What is required -
Pick out every line in the data below that holds "label".

Dataset excerpts -
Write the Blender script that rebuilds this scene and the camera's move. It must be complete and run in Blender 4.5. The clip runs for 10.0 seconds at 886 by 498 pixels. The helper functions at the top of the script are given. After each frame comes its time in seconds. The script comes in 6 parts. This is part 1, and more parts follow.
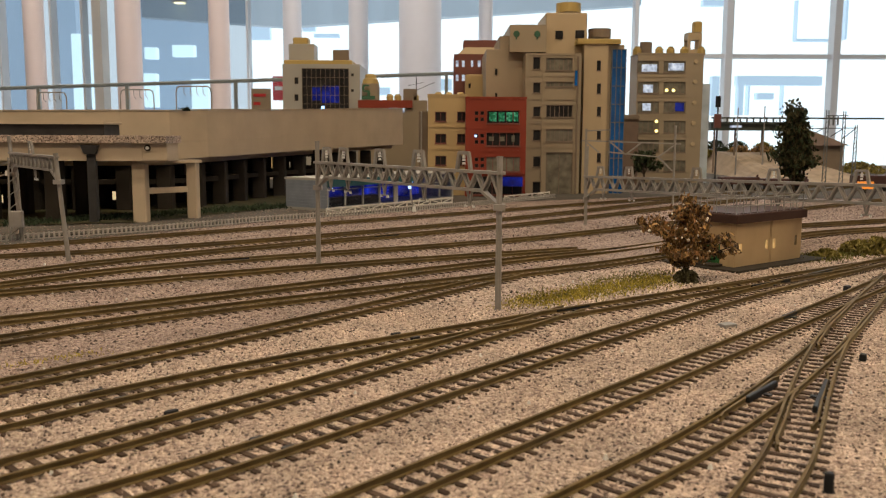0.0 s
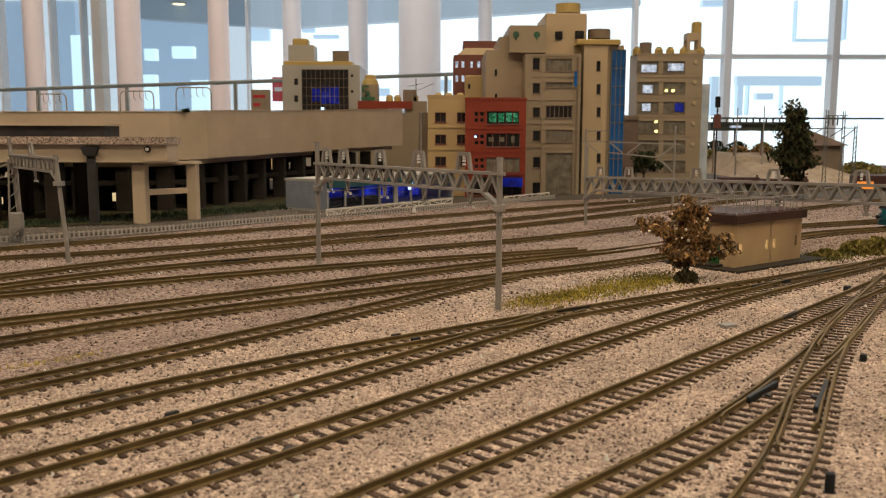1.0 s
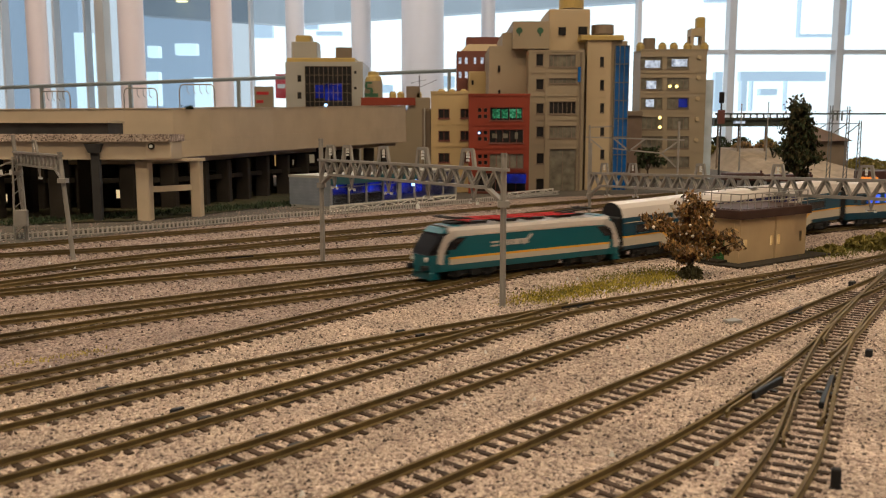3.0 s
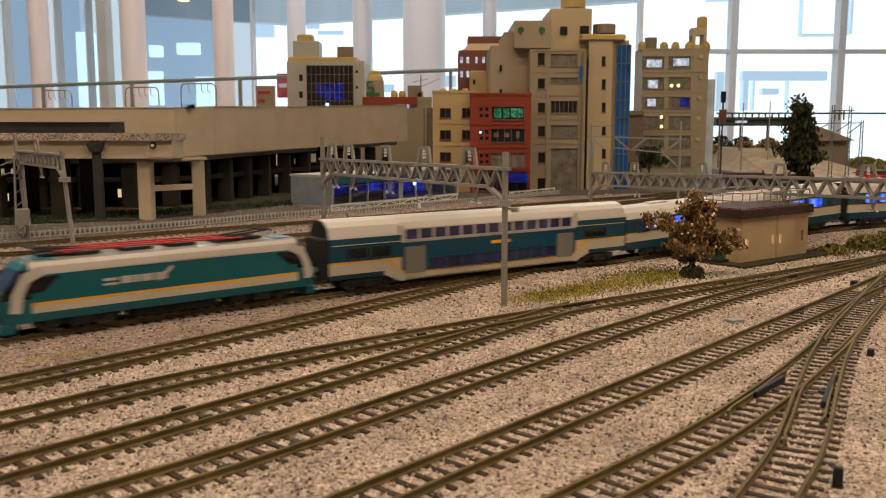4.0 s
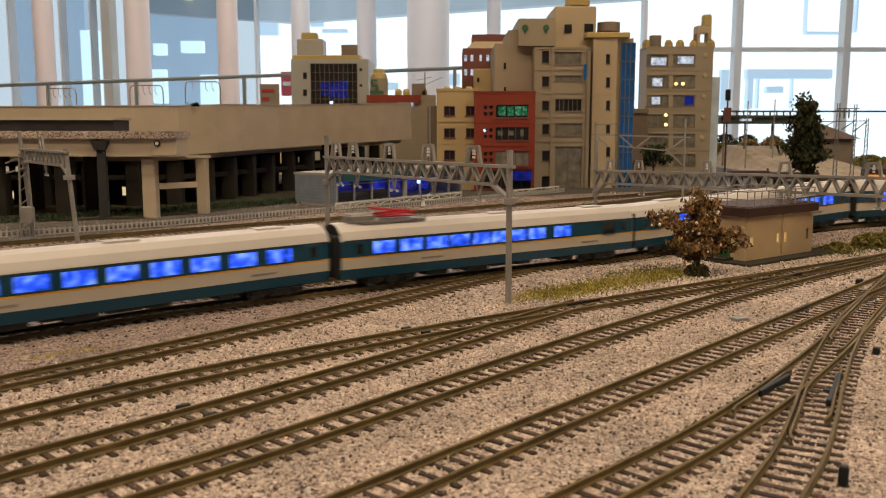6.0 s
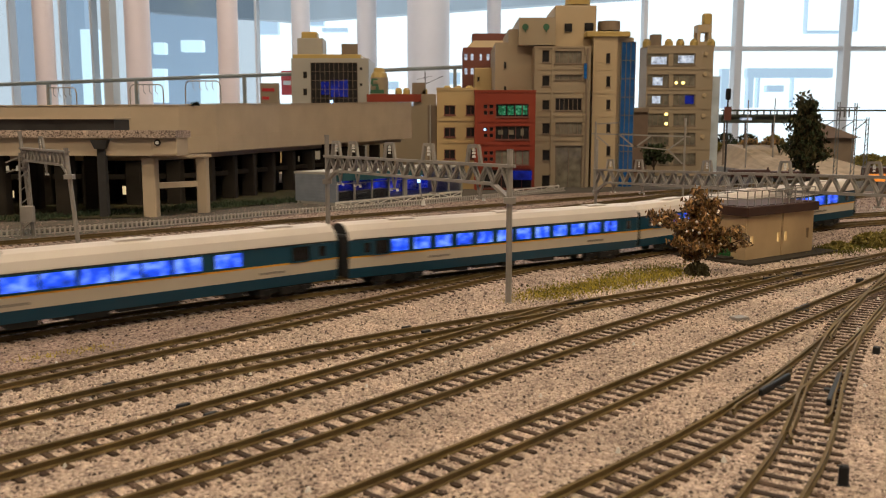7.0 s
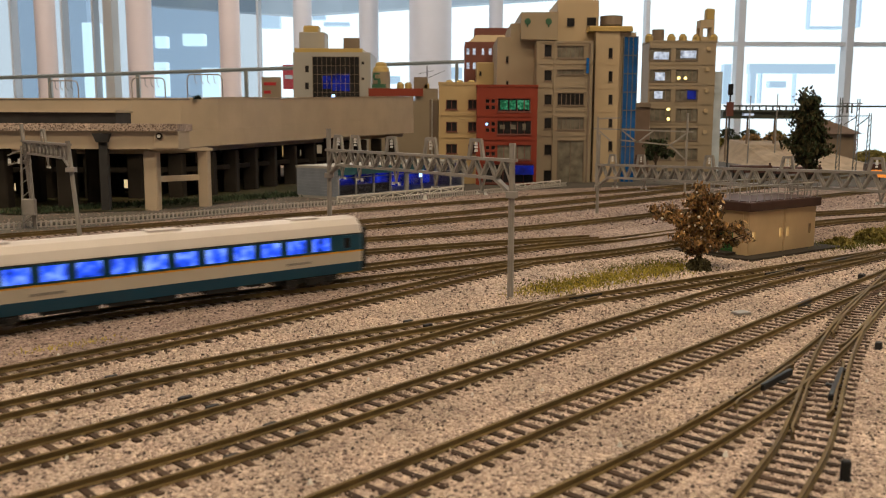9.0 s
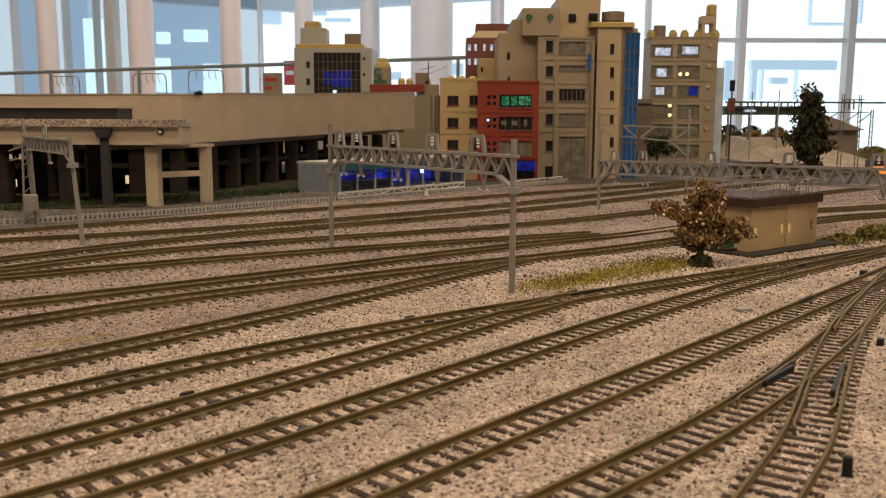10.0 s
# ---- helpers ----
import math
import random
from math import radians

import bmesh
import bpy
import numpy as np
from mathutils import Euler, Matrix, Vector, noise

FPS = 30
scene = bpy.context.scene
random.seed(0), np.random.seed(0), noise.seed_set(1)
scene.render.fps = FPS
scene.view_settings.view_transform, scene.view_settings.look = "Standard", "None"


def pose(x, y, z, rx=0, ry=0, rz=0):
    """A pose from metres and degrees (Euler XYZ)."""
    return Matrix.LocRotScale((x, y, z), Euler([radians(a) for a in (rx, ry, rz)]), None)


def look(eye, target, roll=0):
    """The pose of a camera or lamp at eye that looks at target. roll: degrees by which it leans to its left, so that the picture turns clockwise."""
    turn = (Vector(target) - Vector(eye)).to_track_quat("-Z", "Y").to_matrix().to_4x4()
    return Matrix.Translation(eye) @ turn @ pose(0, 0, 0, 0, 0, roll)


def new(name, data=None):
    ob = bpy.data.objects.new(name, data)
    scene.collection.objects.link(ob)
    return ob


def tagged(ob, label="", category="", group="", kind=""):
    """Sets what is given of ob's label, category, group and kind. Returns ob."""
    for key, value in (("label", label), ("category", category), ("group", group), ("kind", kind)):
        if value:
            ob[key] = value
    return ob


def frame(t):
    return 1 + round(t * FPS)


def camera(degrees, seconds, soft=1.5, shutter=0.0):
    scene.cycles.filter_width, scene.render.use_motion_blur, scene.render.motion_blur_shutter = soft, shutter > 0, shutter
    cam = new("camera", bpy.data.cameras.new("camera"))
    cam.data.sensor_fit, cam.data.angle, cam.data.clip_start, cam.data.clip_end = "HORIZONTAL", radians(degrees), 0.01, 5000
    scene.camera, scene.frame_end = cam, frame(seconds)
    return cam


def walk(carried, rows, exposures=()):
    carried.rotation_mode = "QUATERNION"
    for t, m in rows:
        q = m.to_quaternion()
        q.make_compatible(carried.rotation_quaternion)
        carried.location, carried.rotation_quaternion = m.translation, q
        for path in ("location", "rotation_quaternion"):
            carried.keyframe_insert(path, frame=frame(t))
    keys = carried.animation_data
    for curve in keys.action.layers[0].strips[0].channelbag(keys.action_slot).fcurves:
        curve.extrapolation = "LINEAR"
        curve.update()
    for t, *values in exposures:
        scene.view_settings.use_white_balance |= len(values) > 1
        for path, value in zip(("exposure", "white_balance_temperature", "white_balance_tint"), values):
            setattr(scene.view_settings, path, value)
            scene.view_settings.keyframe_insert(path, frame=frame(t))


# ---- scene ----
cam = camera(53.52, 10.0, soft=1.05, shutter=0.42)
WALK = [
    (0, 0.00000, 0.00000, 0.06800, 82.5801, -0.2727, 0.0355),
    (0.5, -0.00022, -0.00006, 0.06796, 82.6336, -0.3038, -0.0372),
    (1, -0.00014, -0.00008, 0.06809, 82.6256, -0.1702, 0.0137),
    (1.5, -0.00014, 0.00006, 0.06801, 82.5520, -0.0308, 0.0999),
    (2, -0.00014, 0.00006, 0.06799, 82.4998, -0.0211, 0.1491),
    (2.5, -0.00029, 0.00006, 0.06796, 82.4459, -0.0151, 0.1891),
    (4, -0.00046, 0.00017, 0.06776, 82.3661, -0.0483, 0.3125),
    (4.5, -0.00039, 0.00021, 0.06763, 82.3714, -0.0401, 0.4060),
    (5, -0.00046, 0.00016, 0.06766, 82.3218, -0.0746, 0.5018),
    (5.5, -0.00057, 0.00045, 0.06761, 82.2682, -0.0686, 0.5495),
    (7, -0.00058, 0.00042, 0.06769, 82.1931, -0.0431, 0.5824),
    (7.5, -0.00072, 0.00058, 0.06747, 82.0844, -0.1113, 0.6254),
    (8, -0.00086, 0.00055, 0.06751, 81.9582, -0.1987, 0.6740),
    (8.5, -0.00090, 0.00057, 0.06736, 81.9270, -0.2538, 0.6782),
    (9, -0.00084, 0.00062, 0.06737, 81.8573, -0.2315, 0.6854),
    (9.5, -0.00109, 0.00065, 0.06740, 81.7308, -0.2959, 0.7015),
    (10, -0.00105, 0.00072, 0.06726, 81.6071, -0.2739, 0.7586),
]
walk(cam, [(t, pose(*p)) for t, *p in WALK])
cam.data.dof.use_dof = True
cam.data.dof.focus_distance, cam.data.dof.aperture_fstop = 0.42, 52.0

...

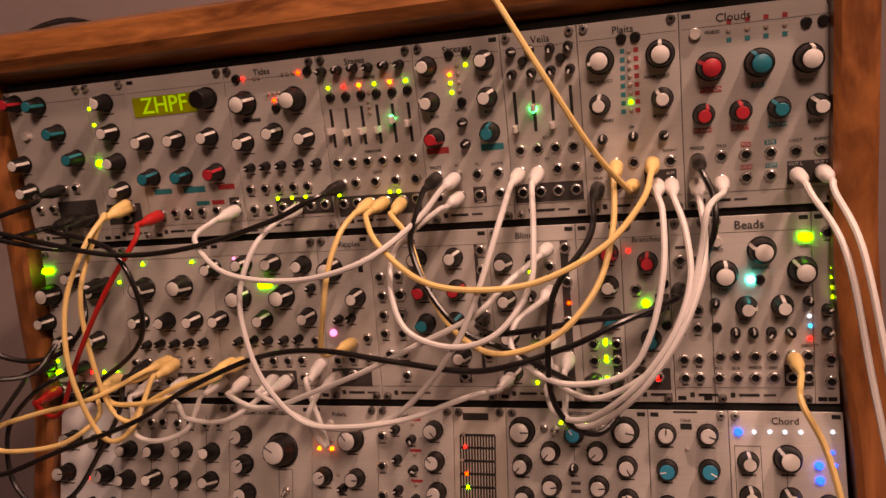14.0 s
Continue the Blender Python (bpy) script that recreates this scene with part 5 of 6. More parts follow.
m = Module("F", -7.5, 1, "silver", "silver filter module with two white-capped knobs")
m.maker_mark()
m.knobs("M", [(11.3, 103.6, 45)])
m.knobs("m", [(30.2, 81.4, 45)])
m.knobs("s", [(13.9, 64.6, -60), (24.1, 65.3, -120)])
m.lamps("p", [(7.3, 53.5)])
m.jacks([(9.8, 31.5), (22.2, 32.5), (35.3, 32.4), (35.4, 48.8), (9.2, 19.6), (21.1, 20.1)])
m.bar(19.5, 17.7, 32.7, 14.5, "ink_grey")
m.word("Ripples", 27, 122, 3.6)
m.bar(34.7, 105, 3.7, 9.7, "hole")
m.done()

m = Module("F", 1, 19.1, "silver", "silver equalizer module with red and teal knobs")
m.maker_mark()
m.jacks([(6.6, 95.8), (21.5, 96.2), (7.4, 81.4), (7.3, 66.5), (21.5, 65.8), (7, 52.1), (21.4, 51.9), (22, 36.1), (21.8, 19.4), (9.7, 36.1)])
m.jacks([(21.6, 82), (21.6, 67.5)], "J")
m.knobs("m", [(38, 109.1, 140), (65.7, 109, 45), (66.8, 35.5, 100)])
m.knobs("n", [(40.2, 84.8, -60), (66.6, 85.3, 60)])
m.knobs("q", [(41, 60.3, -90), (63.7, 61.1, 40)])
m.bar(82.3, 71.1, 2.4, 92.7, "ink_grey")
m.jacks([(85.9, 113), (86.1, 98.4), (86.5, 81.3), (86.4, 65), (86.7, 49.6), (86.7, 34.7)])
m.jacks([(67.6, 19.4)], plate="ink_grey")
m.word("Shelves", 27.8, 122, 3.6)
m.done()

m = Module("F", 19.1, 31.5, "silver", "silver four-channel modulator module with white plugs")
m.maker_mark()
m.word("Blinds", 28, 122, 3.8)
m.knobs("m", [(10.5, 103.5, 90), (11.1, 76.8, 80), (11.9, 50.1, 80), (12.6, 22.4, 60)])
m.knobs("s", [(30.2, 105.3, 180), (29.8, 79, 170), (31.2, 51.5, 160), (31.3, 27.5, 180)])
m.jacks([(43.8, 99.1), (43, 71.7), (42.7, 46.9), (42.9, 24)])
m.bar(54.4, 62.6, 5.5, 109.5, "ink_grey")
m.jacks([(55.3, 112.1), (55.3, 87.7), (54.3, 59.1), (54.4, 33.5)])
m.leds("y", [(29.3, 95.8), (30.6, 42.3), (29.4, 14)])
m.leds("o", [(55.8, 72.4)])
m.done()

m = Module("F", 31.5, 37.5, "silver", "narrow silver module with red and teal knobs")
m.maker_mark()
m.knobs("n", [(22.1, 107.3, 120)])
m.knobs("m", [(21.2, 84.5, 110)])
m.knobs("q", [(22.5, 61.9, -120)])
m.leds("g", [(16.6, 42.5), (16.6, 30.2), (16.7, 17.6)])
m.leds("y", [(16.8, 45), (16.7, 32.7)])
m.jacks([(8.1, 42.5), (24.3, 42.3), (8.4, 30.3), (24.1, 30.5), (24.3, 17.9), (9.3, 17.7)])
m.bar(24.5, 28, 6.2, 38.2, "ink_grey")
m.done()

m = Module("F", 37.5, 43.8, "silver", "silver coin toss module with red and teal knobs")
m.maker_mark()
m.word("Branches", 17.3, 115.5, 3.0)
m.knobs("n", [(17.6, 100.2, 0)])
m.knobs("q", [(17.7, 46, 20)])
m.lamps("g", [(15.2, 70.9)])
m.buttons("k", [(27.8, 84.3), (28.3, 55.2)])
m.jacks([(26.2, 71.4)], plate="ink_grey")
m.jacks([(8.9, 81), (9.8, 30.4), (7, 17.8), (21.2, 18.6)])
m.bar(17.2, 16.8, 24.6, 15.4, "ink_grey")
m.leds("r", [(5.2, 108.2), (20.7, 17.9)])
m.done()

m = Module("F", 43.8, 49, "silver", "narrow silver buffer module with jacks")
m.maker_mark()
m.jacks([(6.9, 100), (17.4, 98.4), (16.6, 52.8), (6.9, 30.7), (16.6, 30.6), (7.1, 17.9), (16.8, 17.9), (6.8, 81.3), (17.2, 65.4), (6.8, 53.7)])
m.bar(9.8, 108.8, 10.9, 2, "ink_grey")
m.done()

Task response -
def tagged(ob, label="", category="", group="", kind=""):
    """Sets what is given of ob's label, category, group and kind. Returns ob."""
    for key, value in (("label", label), ("category", category), ("group", group), ("kind", kind)):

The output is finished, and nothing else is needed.